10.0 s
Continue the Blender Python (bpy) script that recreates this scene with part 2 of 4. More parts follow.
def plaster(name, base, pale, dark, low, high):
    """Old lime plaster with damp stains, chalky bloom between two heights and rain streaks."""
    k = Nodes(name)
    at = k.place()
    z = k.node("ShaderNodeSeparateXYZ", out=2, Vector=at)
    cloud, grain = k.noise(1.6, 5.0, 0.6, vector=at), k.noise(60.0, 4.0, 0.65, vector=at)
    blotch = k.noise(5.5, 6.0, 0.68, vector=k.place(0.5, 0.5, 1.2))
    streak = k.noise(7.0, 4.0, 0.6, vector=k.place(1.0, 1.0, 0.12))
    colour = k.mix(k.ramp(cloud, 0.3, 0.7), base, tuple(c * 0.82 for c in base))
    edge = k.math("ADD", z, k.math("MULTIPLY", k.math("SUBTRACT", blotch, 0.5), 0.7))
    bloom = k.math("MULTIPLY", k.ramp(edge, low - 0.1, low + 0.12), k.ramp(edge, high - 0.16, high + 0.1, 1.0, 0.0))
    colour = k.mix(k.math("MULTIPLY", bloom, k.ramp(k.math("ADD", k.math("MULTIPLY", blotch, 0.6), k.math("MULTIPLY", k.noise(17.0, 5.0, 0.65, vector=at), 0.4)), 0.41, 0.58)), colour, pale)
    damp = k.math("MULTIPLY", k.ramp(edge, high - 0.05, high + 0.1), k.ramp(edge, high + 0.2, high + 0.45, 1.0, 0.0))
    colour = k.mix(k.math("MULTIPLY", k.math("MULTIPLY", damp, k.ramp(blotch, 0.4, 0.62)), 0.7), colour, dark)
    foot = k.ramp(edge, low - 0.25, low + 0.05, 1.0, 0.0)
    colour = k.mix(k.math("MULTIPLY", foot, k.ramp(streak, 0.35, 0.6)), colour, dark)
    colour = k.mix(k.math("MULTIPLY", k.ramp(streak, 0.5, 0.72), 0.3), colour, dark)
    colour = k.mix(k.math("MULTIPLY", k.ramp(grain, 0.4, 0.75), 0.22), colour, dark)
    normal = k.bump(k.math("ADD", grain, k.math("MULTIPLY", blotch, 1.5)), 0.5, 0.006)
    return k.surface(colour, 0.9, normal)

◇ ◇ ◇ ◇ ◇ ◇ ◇

● **GOAL**
Copy each line above where the string "with" occurs.

● **SOLUTION FOR THIS TASK**
Continue the Blender Python (bpy) script that recreates this scene with part 2 of 4. More parts follow.
    """Old lime plaster with damp stains, chalky bloom between two heights and rain streaks."""